THE DATA
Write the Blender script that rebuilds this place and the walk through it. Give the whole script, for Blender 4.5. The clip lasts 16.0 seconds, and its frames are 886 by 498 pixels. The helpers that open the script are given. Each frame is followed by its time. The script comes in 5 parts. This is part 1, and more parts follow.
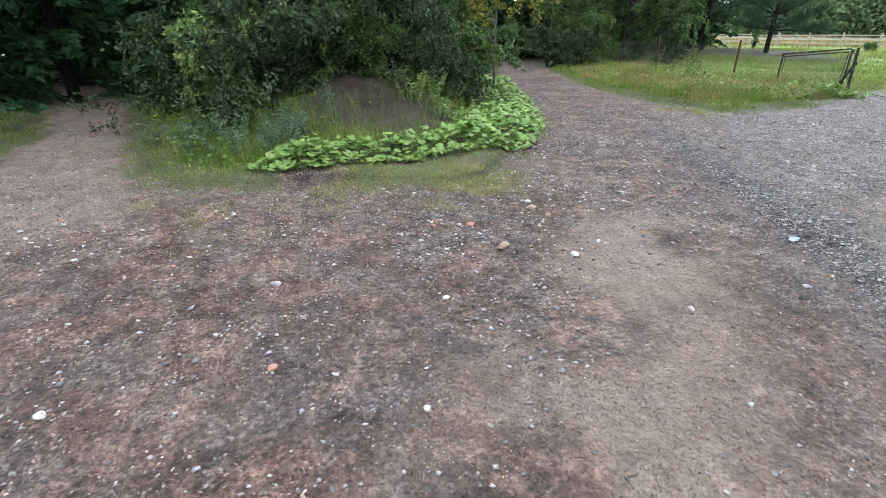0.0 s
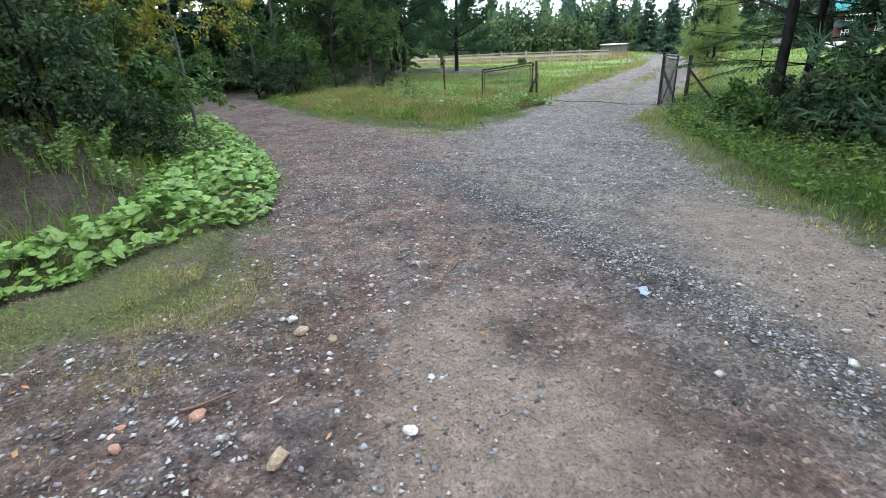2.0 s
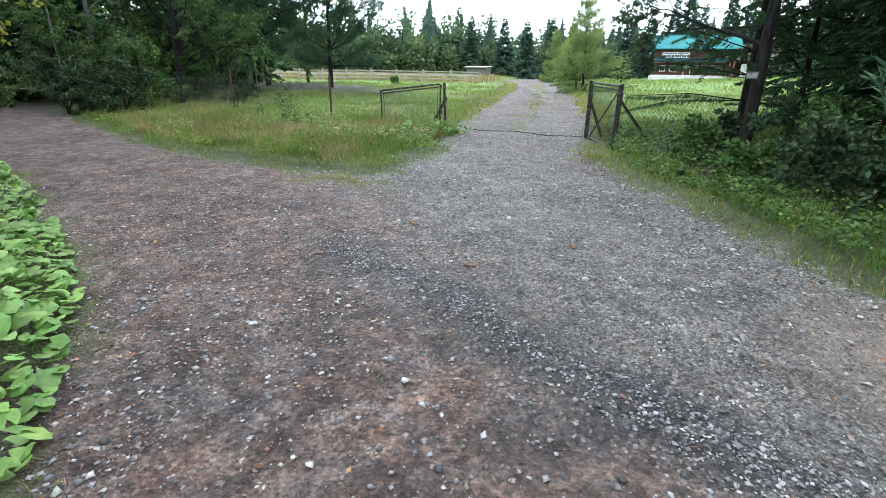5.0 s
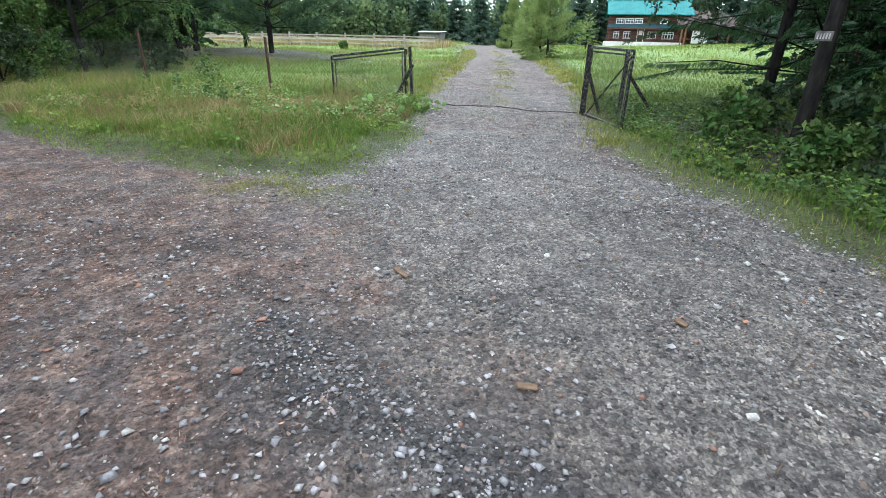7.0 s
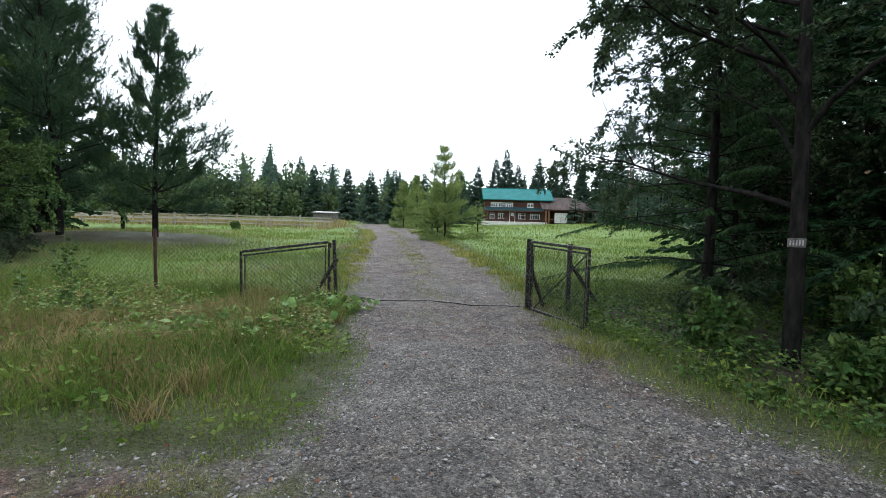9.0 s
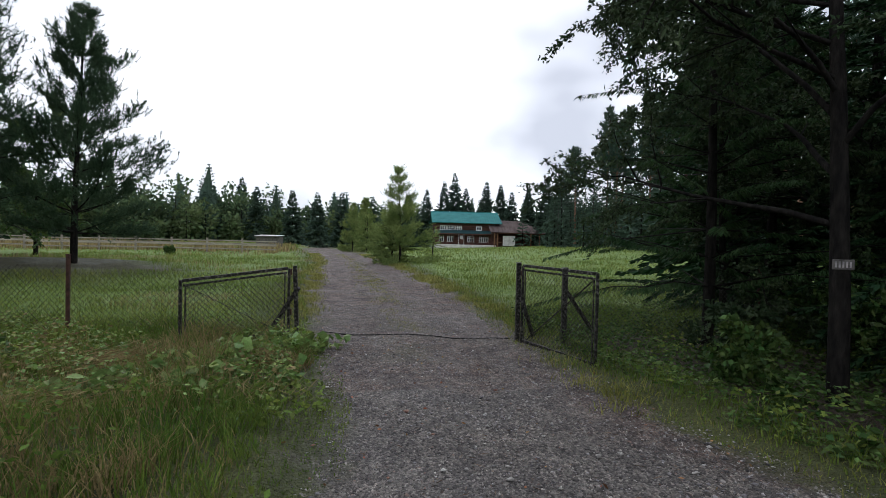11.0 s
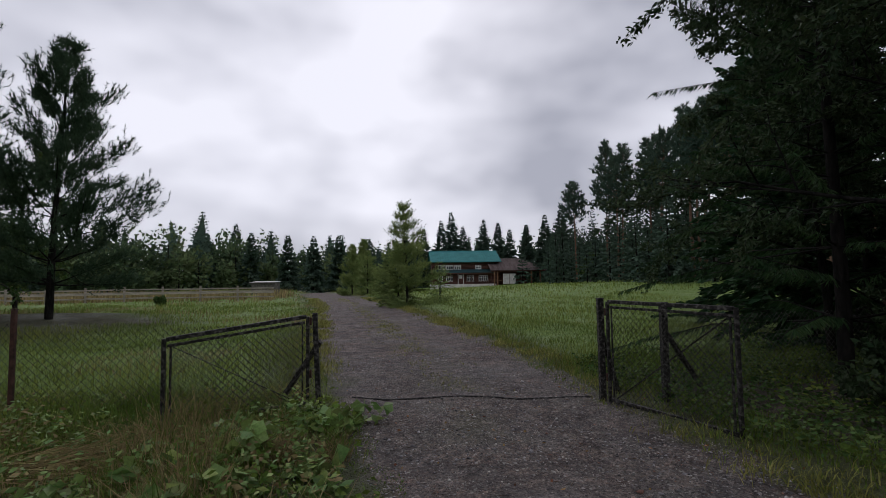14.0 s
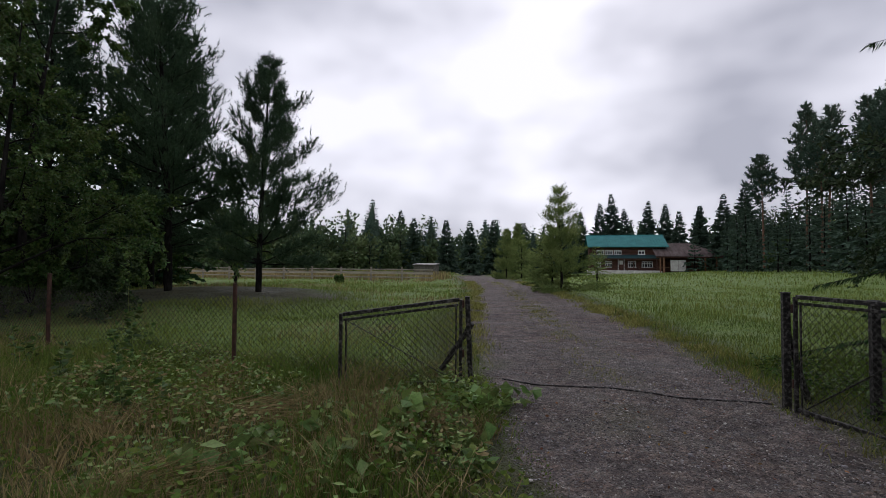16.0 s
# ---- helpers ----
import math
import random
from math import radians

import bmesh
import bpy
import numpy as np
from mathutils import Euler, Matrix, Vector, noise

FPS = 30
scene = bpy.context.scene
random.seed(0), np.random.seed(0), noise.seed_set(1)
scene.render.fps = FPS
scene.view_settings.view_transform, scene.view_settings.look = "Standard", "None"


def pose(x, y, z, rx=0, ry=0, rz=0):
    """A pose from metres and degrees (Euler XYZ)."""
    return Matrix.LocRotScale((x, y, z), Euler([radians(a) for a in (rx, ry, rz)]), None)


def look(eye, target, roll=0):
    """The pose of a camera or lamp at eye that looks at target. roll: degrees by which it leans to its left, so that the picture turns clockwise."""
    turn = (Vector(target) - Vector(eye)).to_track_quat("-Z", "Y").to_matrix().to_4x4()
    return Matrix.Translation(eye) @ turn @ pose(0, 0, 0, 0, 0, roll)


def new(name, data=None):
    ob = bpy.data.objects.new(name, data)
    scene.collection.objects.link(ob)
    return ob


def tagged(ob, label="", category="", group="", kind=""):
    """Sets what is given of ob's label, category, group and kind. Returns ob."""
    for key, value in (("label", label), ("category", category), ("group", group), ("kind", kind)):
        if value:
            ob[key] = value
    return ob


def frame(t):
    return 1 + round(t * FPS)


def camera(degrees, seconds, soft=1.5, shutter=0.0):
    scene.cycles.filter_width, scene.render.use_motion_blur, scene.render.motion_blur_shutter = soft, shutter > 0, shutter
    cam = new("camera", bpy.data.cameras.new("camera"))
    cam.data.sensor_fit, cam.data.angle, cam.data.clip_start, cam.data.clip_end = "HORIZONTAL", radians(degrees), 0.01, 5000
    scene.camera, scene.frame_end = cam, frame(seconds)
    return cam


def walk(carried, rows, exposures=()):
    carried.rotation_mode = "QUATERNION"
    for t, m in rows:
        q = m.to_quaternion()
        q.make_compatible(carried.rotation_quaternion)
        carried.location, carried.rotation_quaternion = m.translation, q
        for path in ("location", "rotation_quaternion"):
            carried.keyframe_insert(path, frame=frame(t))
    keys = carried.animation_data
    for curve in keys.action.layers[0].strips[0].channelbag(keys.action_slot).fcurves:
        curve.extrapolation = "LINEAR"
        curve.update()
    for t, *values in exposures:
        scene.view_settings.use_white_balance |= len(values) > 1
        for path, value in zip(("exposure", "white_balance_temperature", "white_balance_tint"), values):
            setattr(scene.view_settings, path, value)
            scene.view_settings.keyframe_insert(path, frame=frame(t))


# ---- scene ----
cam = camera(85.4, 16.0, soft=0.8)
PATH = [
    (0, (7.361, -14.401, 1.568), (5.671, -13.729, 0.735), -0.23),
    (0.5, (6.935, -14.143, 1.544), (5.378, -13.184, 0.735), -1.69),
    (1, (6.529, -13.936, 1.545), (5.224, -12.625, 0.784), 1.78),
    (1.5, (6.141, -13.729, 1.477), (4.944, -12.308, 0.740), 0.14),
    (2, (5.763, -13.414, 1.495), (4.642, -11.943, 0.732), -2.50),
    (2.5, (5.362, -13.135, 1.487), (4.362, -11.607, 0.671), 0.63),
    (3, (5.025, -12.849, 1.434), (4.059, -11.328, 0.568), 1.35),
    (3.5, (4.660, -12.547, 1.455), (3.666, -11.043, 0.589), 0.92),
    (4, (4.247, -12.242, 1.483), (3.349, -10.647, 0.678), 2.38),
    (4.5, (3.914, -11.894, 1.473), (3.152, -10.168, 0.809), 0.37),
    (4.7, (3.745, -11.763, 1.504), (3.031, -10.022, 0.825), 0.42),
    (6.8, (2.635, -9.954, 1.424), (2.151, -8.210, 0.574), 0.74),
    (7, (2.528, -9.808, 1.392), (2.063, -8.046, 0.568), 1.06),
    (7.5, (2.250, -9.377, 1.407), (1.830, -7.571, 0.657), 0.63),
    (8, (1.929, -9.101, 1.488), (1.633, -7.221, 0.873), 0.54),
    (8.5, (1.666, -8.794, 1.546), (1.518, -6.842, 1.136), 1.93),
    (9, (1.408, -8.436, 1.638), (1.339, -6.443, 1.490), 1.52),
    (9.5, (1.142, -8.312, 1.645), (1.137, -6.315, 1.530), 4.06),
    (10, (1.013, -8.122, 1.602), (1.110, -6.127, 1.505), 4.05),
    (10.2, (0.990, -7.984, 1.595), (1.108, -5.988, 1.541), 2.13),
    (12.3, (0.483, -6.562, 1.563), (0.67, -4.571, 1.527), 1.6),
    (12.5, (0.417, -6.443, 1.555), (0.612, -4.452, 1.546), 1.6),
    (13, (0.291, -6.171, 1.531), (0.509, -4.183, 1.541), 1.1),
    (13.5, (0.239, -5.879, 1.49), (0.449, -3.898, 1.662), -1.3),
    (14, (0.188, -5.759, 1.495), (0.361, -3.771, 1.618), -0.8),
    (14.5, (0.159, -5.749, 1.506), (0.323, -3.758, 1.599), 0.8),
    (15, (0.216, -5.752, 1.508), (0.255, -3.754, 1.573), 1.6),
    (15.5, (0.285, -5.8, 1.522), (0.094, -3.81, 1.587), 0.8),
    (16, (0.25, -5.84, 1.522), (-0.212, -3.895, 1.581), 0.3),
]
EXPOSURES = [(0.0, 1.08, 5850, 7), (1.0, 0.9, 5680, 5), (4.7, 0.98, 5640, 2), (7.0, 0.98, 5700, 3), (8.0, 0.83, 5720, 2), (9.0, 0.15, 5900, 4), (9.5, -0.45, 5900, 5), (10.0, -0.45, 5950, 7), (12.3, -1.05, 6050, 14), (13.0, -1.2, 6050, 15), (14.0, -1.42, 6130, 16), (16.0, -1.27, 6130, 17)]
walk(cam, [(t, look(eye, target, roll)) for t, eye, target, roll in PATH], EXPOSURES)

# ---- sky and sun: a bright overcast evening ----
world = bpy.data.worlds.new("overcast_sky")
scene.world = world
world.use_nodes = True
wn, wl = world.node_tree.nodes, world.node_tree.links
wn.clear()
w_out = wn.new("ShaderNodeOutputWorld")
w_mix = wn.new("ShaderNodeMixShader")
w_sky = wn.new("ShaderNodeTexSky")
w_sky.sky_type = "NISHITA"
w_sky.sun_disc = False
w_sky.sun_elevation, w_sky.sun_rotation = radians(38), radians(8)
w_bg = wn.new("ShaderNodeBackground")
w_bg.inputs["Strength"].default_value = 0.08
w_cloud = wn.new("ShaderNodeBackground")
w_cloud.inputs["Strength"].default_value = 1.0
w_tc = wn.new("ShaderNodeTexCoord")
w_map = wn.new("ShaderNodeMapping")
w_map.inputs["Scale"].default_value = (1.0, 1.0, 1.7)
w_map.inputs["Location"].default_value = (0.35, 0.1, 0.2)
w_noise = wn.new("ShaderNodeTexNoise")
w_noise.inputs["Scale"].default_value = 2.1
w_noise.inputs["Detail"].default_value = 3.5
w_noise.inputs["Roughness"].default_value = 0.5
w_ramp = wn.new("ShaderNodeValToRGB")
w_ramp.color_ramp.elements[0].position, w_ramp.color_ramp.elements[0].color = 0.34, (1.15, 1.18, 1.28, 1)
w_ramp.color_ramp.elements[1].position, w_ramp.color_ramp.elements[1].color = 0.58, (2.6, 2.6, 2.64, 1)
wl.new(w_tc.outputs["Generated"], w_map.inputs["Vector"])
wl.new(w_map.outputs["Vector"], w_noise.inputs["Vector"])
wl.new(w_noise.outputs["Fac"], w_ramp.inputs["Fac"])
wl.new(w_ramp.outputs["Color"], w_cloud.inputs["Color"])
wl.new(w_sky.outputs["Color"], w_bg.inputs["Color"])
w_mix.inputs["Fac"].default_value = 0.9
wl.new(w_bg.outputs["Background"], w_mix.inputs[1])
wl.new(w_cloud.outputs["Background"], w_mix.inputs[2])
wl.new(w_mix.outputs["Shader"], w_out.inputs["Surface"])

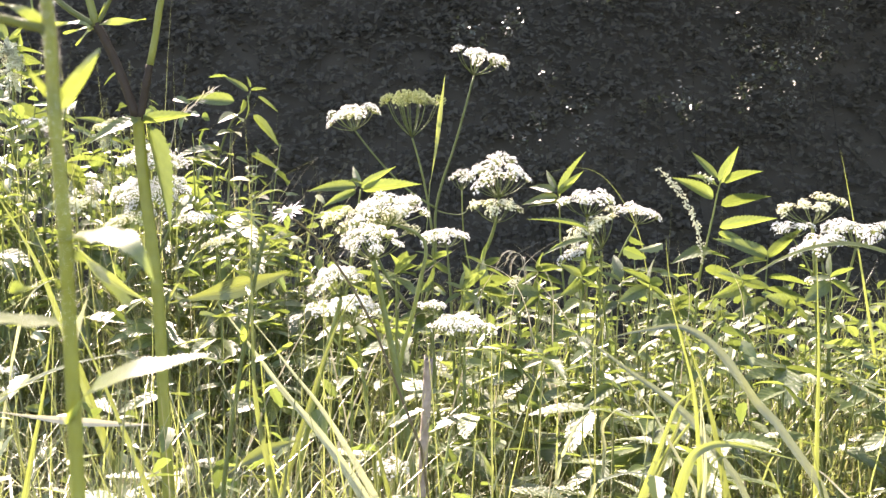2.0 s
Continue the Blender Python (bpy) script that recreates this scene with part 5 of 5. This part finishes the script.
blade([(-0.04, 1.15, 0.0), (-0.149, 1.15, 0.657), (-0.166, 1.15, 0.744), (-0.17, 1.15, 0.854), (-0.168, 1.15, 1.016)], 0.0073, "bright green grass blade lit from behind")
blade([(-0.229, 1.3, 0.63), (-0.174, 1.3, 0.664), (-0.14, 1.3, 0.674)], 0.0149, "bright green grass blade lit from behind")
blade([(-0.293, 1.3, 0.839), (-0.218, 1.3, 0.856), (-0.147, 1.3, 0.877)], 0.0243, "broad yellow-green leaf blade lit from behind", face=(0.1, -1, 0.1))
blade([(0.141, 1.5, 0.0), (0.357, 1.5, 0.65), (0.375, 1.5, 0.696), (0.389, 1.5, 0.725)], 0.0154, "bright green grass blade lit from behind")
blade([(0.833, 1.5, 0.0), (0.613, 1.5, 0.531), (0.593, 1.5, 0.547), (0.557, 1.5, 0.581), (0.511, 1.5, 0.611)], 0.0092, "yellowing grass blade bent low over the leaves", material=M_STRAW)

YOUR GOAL
Write out exactly the opening lines of the data, stopping after the line that holds "import random". Exclude pictures.

ANSWER FOR THE TASK
Write the Blender script that rebuilds this place and the walk through it. Give the whole script, for Blender 4.5. The clip lasts 16.0 seconds, and its frames are 886 by 498 pixels. The helpers that open the script are given. Each frame is followed by its time. The script comes in 5 parts. This is part 1, and more parts follow.
0.0 s
2.0 s
5.0 s
7.0 s
9.0 s
11.0 s
14.0 s
16.0 s
# ---- helpers ----
import math
import random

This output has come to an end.